Go big, or go home: where do the answers lie?
My earlier post about the state of Unitarian Universalism in 2014 has found an audience I didn't expect, getting shared by UU Planet, I Am UU, and ministers and congregations all over the country. Typically, my blog gets a couple dozen hits a day. It's spiked like never before. The best moment for me was when my congregation shared the story, even though I hadn't told anyone there about it.

The fancy new logo of the Unitarian Universalist Association
The one recurring bit of response: yeah, but what should we do? It's a valid critique, as my piece focuses mostly on the nature and structure of the problem, rather than what solution could be. If I had easy solutions I would have written the Unitarian Universalist Association a letter with them spread out. Instead I cast some thoughts into the void of the Internet and found many people with the same concerns.
While the cliché is that youth will save us, that's not true. Youth are the vessel by which the faith survives in the 21st century. But the people with the lived experience are the grey-haired generation. They have seen UUism go through its previous evolutions, and their perspective will inform the next evolution. Also, the struggles of the faith predate my involvement with it. A dialogue must mix youth voices with those that sat in pews in 2004, 1994, 1984, and 1974. UUism, as a decentralized institution, changes slowly and deliberately. Those that have seen the long arc have much experience that is needed, though they may be too entrenched to fully use it. That's why growth is an exchange between the new, the old, and those in the middle.
One thing I floated, and some congregations may already do this, is the concept of exit interviews. People arriving for the first time fill out information about themselves and how they came to know about the local church. But those that stop going, or go rarely, aren't asked why their habits changed. UUism has low social pressure- members don't try to shame others into attending. That openness should allow us to ask departing members frankly about why the faith wasn't working for them anymore. Only though data can we understand the problem of retention. If you're an active UU member and absolutely love it, it's hard to understand why others don't. There isn't the luxury of perspective.
The options for freethinkers, humanists, and unorthodox believers are growing rapidly. I can't stress how quickly this process is picking up. Sunday Assembly, the new option for 'churchgoing atheists', isn't even a year-and-a-half old. It has three assemblies in the Bay Area where I live. Once upon a time UUism was an oddball, clearly distinct from other gatherings. It was the political and spiritual renegade- endorsing gay equality decades before the issue broached the mainstream. It put scripture, literature, and science on equal footing and used them in conjunction rather than having Sunday service be purely religious.
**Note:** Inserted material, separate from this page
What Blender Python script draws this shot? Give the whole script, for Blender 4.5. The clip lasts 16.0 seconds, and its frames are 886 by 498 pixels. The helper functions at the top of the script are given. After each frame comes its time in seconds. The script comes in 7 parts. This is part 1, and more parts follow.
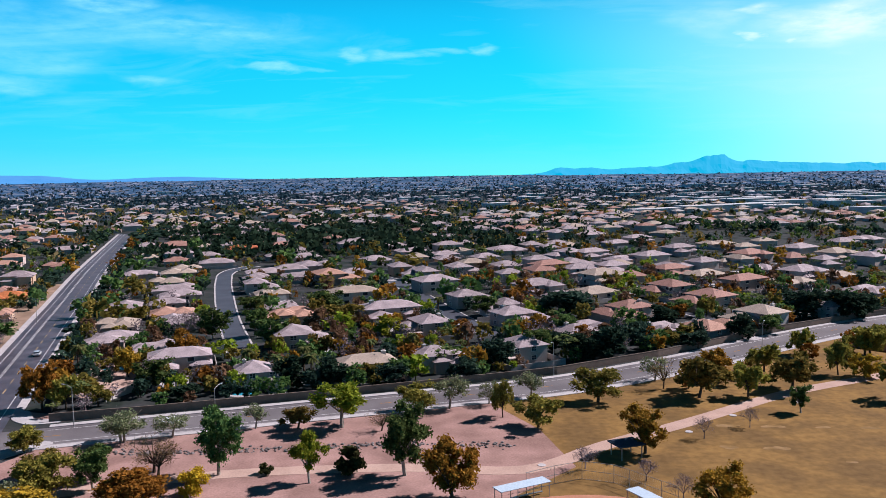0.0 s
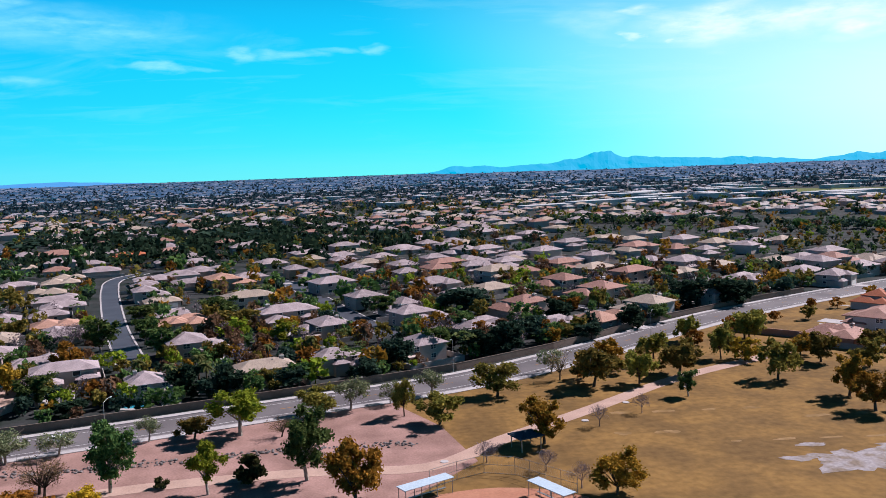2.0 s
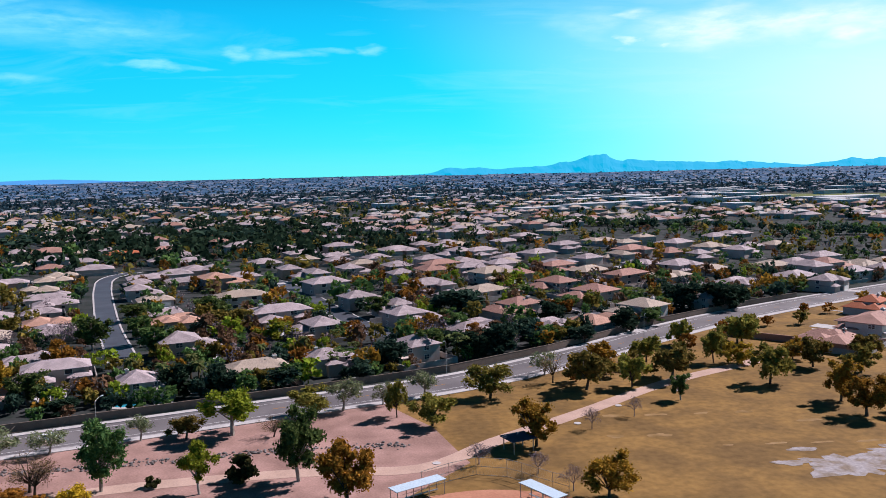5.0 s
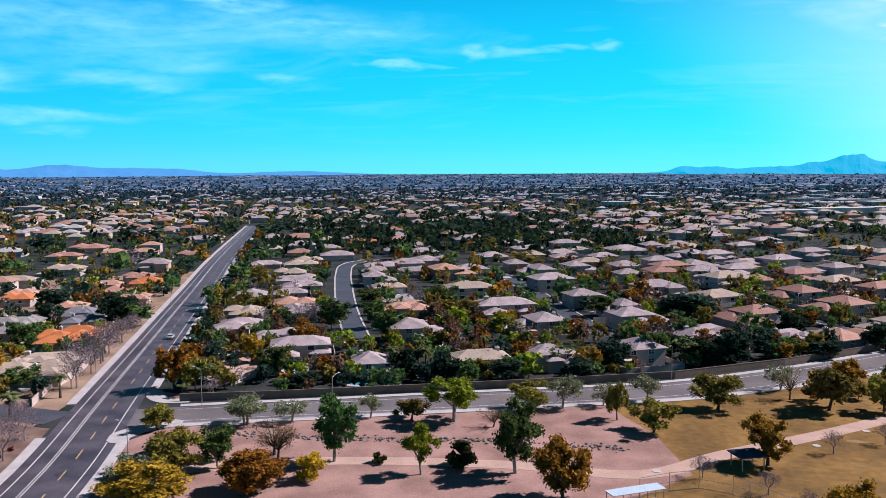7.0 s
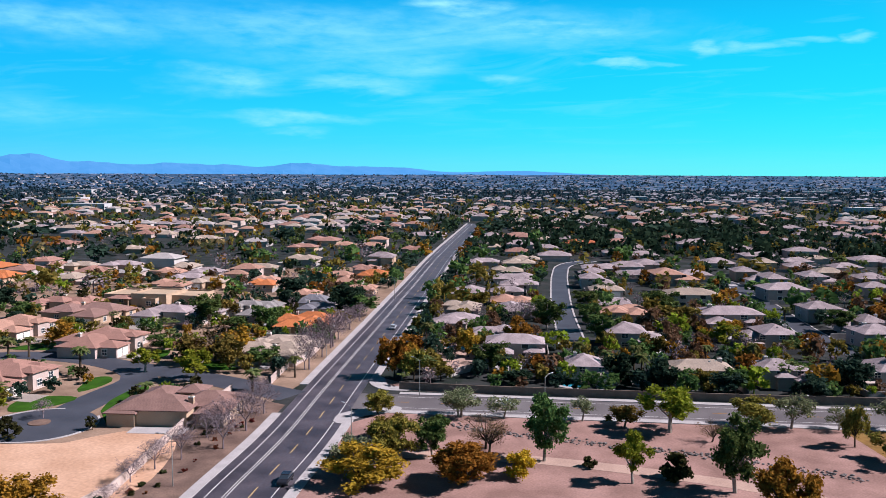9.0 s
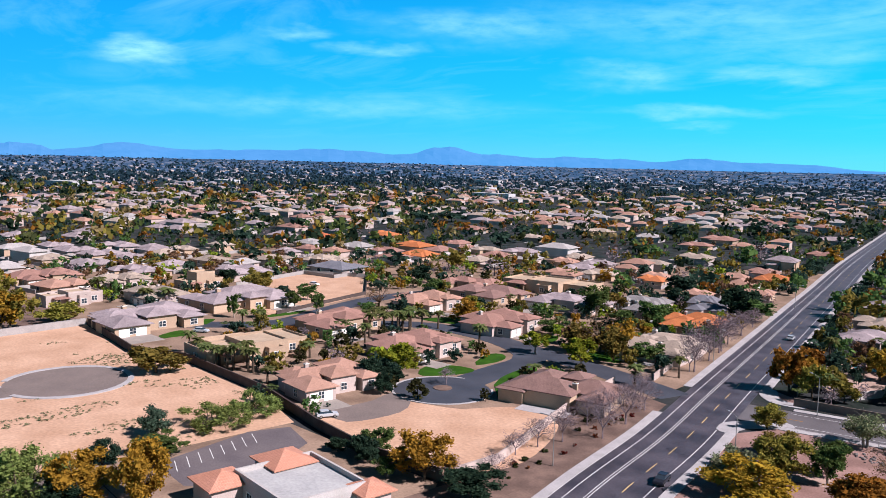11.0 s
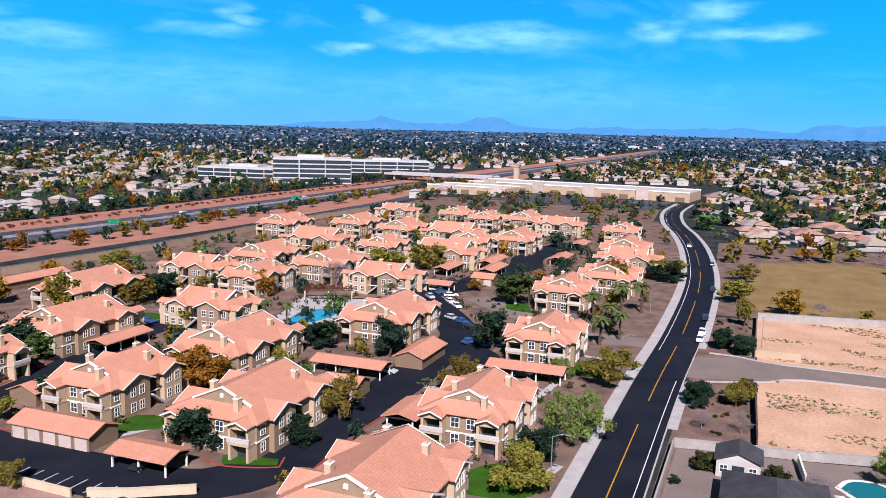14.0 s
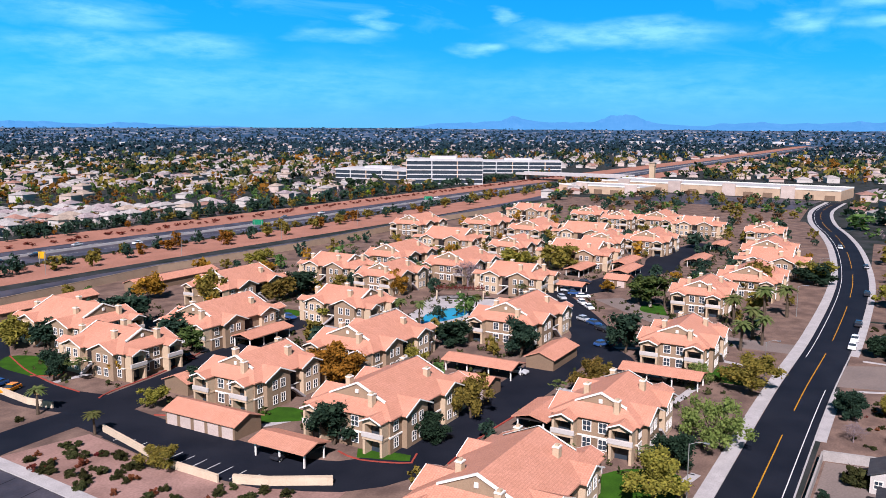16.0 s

It's not an oddball anymore. The demographics are shifting. The traditional UU political stances are more mainstream, and humanists and atheists are starting their own alternatives to religious practice. On one hand, the country is moving in a direction where the Seven Principles and Six Sources sounds more reasonable. On the other hand, that movement is spawning other institutions. The political and social sands are shifting, but that doesn't mean thousands of people are falling right into UU congregations.
I don't want to paint Sunday Assembly and its kin as some kind of foe. It looks hella fun, and I hope to get there in the next couple months. But its existence presses Unitarian Universalists to answer key questions: what makes us different? why does UUism need to exist today and in the future? in a 2014 where the church's signature stance on marriage equality is being accepted socially and in the legal system, how do we capitalize when we are on the right side of history? All of these 'competitors' allow for self-reflection. If questions like these can't be answered with conviction and power, then we may be on the path from concern to crisis.
These discussions have electrified me, and many others have been part of this ongoing path towards finding the place of Unitarian Universalism in the second decade of the 21st century. Every congregation is full of incredibly bright and dynamic individuals; in conjunction, they are capable of incredible things.
As I transfer to a campus UU group this fall, and see how young UUs like myself are organizing their action and their thoughts, I hope to gain more of that perspective. Since the church is so diverse, every new UU (or potential UU) can help us answer the key questions: why are you here? why do you stay here?